April 14, 2008

First Anniversary Of The Death Of Antidepressants

Belated, anyway.




A year ago-- 4/4/07-- the NEJM published a study that said\ antidepressants did not provide additional benefit to mood stabilizers.  But my tin foil hat allowed me to see that the authors were abandoning antiepileptics and antidepressants; the future was in bipolar, and in antipsychotics.    We are now for monotherapy, and it is branded. 

I wrote about it then, received slightly more than the usual hate mail ("are you a psychiatrist or a scientologist?") had a drink and went to bed.  What else am I going to do?

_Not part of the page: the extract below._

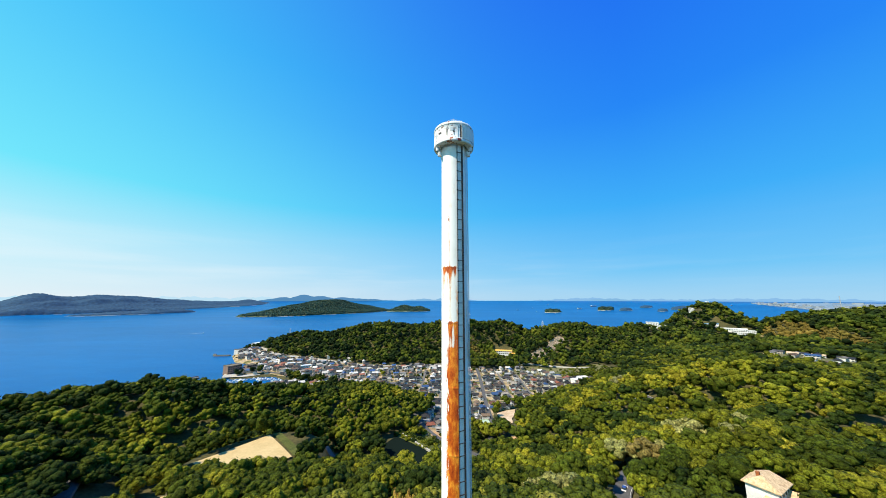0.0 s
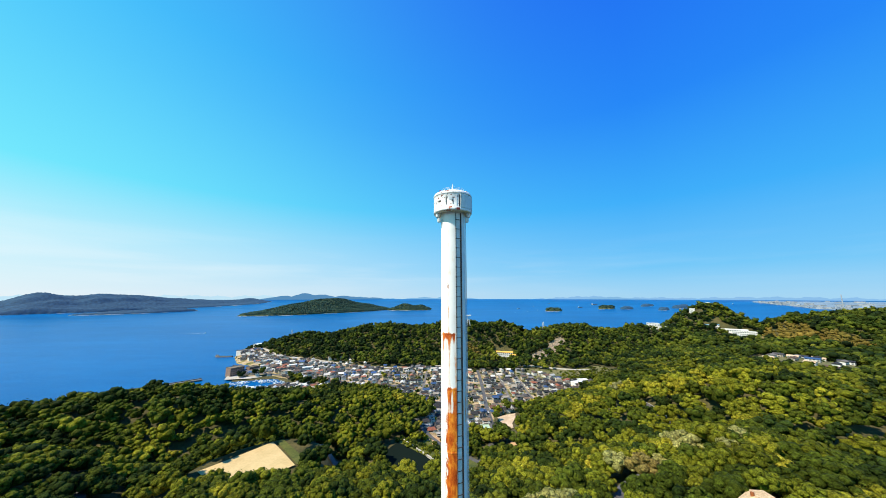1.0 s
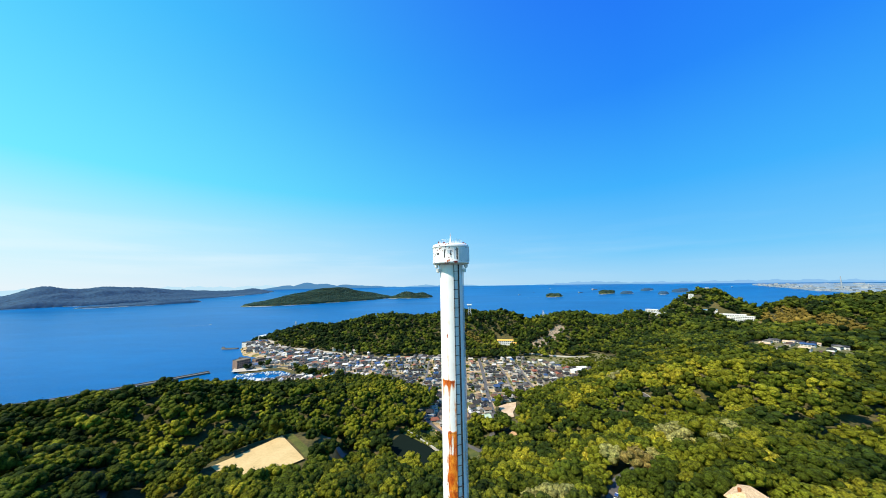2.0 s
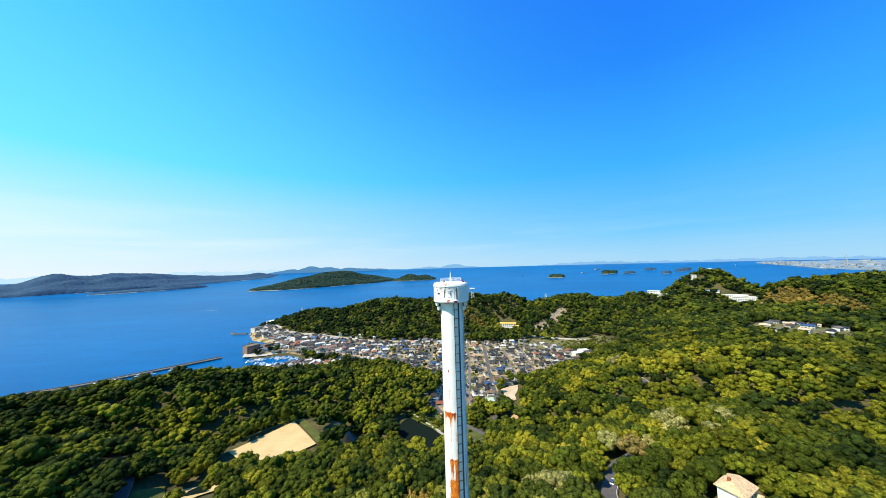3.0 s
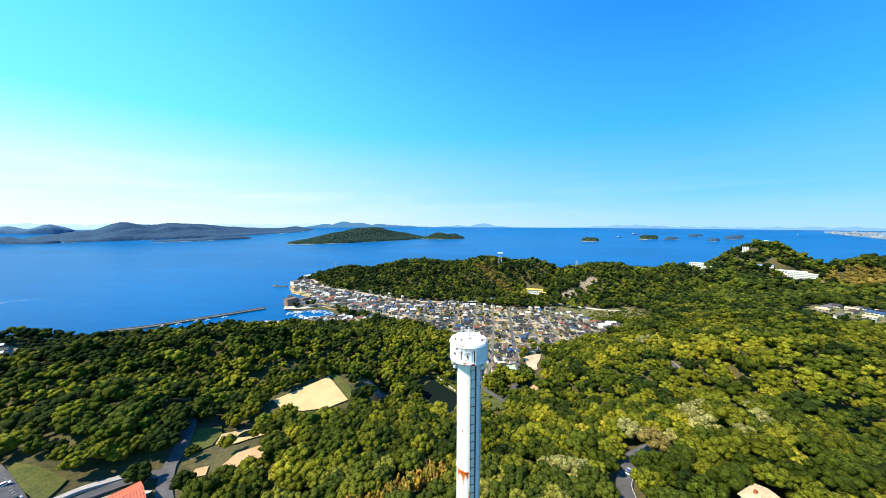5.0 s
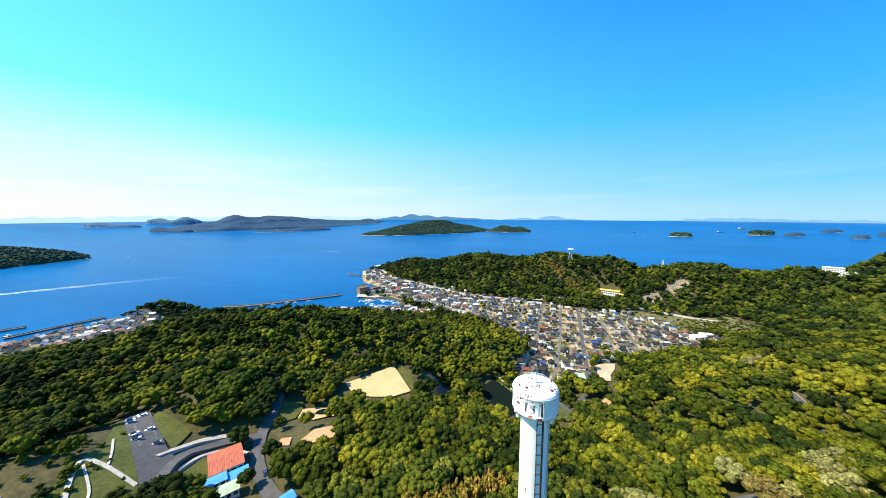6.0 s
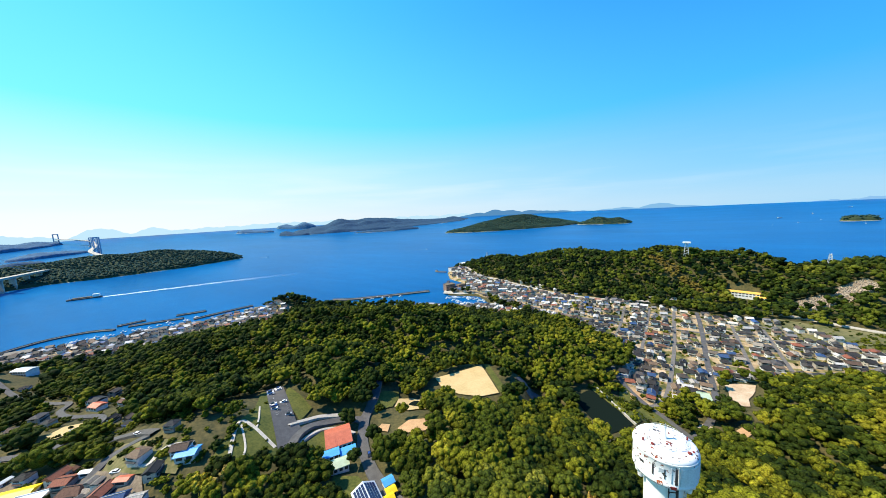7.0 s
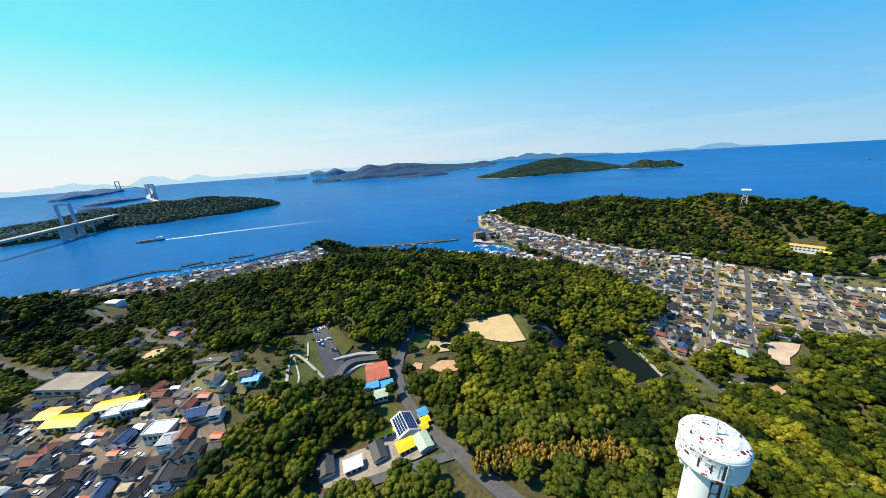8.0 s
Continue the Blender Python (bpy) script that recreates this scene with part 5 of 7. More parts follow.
bm = bmesh.new()
bmesh.ops.create_uvsphere(bm, u_segments=14, v_segments=8, radius=0.11, matrix=pose(0, 0, 150.98))
cyl(bm, pose(0, 0, 151.1), 0.03, 0.012, 0.25, 6)
part("beacon", bm, STEEL, tower, "grey obstruction beacon")
for ang in (-60, 118):
    bm = bmesh.new()
    t = radians(ang)
    cyl(bm, pose(1.9 * math.sin(t), -1.9 * math.cos(t), 149.72), 0.07, 0.07, 0.3, 8)
    part("marker_lamp", bm, DULL_RED, tower, "small red marker lamp")
# guide rail with its brackets, and the service ladder on the right
bm = bmesh.new()
strip = [radians(12 + 23 * k / 8) for k in range(9)]
cols = [[bm.verts.new((1.52 * math.sin(t), -1.52 * math.cos(t), zz)) for zz in (FOOT + 2, 146.9)] for t in strip]
for c0, c1 in zip(cols, cols[1:]):
    bm.faces.new((c0[0], c1[0], c1[1], c0[1]))
part("guide_plate", bm, WHITE, tower, "pale grey guide plate between two rails")
for ang, w, mat in ((11.0, 0.06, DARK), (35.5, 0.15, RAIL)):
    bm = bmesh.new()
    t = radians(ang)
    box(bm, 1.56 * math.sin(t), -1.56 * math.cos(t), FOOT + 2, w, 0.16, 146.9 - FOOT - 2, ang)
    part("guide_rail", bm, mat, tower, "dark brown guide rail")
z = 146.0
while z > 84:
    bm = bmesh.new()
    t = radians(23)
    box(bm, 1.60 * math.sin(t), -1.60 * math.cos(t), z, 0.74, 0.05, 0.055, 23)
    for q in (-0.36, 0.33):
        box(bm, 1.62 * math.sin(t) + q * math.cos(t), -1.62 * math.cos(t) + q * math.sin(t), z - 0.05, 0.10, 0.10, 0.15, 23)
    part("rail_bracket", bm, RAIL, tower)
    z -= 1.18
lad = new("ladder")
lad.parent = tower
for q in (64, 80):
    bm = bmesh.new()
    t = radians(q)
    bar(bm, (1.66 * math.sin(t), -1.66 * math.cos(t), FOOT + 2), (1.66 * math.sin(t), -1.66 * math.cos(t), 146.9), 0.035)
    part("stile", bm, STEEL, lad)
z = 146.6
t0, t1 = radians(64), radians(80)
while z > 92:
    bm = bmesh.new()
    bar(bm, (1.66 * math.sin(t0), -1.66 * math.cos(t0), z), (1.66 * math.sin(t1), -1.66 * math.cos(t1), z), 0.025, 5)
    part("rung", bm, STEEL, lad)
    z -= 0.42


# ---------------------------------------------------------------- houses
def gable(bm, cx, cy, z, w, d, rise, over=0.6, thick=0.22, rz=0.0, hip=0.0):
    """A ridge roof along local x; hip pulls the ridge ends in."""
    m = pose(cx, cy, z, 0, 0, rz)
    a0, b0 = w / 2 + over, d / 2 + over
    rx = w / 2 + over - hip
    drop = rise * over / (d / 2)
    pts = [(-a0, -b0, -drop), (a0, -b0, -drop), (a0, b0, -drop), (-a0, b0, -drop), (-rx, 0, rise), (rx, 0, rise)]
    up_v = [bm.verts.new(m @ Vector(p)) for p in pts]
    lo_v = [bm.verts.new(m @ Vector((p[0], p[1], p[2] - thick))) for p in pts[:4]]
    for f in ((0, 1, 5, 4), (2, 3, 4, 5), (1, 2, 5), (3, 0, 4)):
        bm.faces.new([up_v[i] for i in f])
    for i in range(4):
        bm.faces.new((up_v[i], lo_v[i], lo_v[(i + 1) % 4], up_v[(i + 1) % 4]))
    bm.faces.new(lo_v[::-1])


def house(name, w, d, h, rise, hip, wing, label, wall_mat, roof_mat, group=""):
    """A Japanese house: block with ridge roof, lower wing, porch roof, windows and a door, at the origin."""
    e = empty(name, pose(0, 0, -400), label, "house", group)
    bm = bmesh.new()
    box(bm, 0, 0, -1.5, w, d, h + 1.5)
    if not hip:
        for s in (-1, 1):
            v = [bm.verts.new((s * w / 2, -d / 2, h)), bm.verts.new((s * w / 2, d / 2, h)), bm.verts.new((s * w / 2, 0, h + rise))]
            bm.faces.new(v)
    part("wall", bm, wall_mat, e)
    bm = bmesh.new()
    gable(bm, 0, 0, h, w, d, rise, 0.55, 0.2, 0, hip)
    part("roof", bm, roof_mat, e)
    bm = bmesh.new()
    ridge = w / 2 + 0.55 - hip
    box(bm, 0, 0, h + rise - 0.08, 2 * ridge, 0.34, 0.24)
    part("ridge", bm, roof_mat, e)
    if wing:
        ww, wd, wh = wing
        bm = bmesh.new()
        box(bm, w * 0.5 + ww / 2 - 0.3, -d * 0.12, -1.5, ww, wd, wh + 1.5)
        part("wing", bm, wall_mat, e)
        bm = bmesh.new()
        gable(bm, w * 0.5 + ww / 2 - 0.2, -d * 0.12, wh, ww, wd, 1.1, 0.45, 0.18, 0, 0.0)
        part("wing_roof", bm, roof_mat, e)
    bm = bmesh.new()
    gable(bm, 0, -d / 2 - 0.6, 2.7, w * 0.7, 0.9, 0.35, 0.3, 0.14)
    part("porch_roof", bm, roof_mat, e)
    levels = (1.0, 3.7) if h > 4.5 else (1.0,)
    for zz in levels:
        for s in (-1, 1):
            bm = bmesh.new()
            box(bm, 0.12 * s * w, s * (d / 2 + 0.03), zz, w * 0.52, 0.1, 1.25)
            part("window", bm, GLASS, e)
        bm = bmesh.new()
        box(bm, -w / 2 - 0.03, 0, zz, 0.1, d * 0.3, 1.1)
        part("window", bm, GLASS, e)
    return e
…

Time passed.  Seroquel got an indication for bipolar depression; Abilify for adjunctive use in depression.  SSRIs are history, Cymbalta a last holdout due to an extra indication.  And I haven't seen a Depakote rep since, well, since a year ago.

If you're new to the game, it will be hard for you to believe that in 2001 Depakote was everywhere.  If you dared to start a "bipolar" on anything other than an antiepileptic, you were actually reprimanded by other doctors.  "What the hell is this nut doing over there?"    Back then if you said you were going to use Seroquel for... anything, they caned you. 

Now it's the top selling psych drug.

I briefly toyed with asking Calabrese, Bowden, Sachs, et al-- the Mafia of Psychopharm-- for a formal apology; or at least an admission that they were wrong, but now I see that that's impossible: not because they are hiding it, but because they actually believe they never said it.  They think they were always pro-antipsychotic monotherapy; that they never intended Depakote to be first line; that they never implied there was considerable evidence that Depakote should be a maintenance agent, when in fact there was none.  They don't realize how much a pawn in the academic-Pharma  game they are.

I fought a solitary battle against this thinking back then, and I'll say it was with some not inconsequential professional repercussions. 

Whatever; my point isn't to say I was right, but to show that they were wrong--and now pretend they never said it.  So that the next thing they say can be met with at least a little skepticism.

It's like Iraq-- first it was WMD, everywhere, all the time; now they don't talk about WMD, but worse, they pretend that they never really meant WMD.    

Difference is no one trusts Cheney anymore; but somehow, we still ask the Mafia of Psychopharm to lead us. 

I'd trust Cheney over any of them, any day.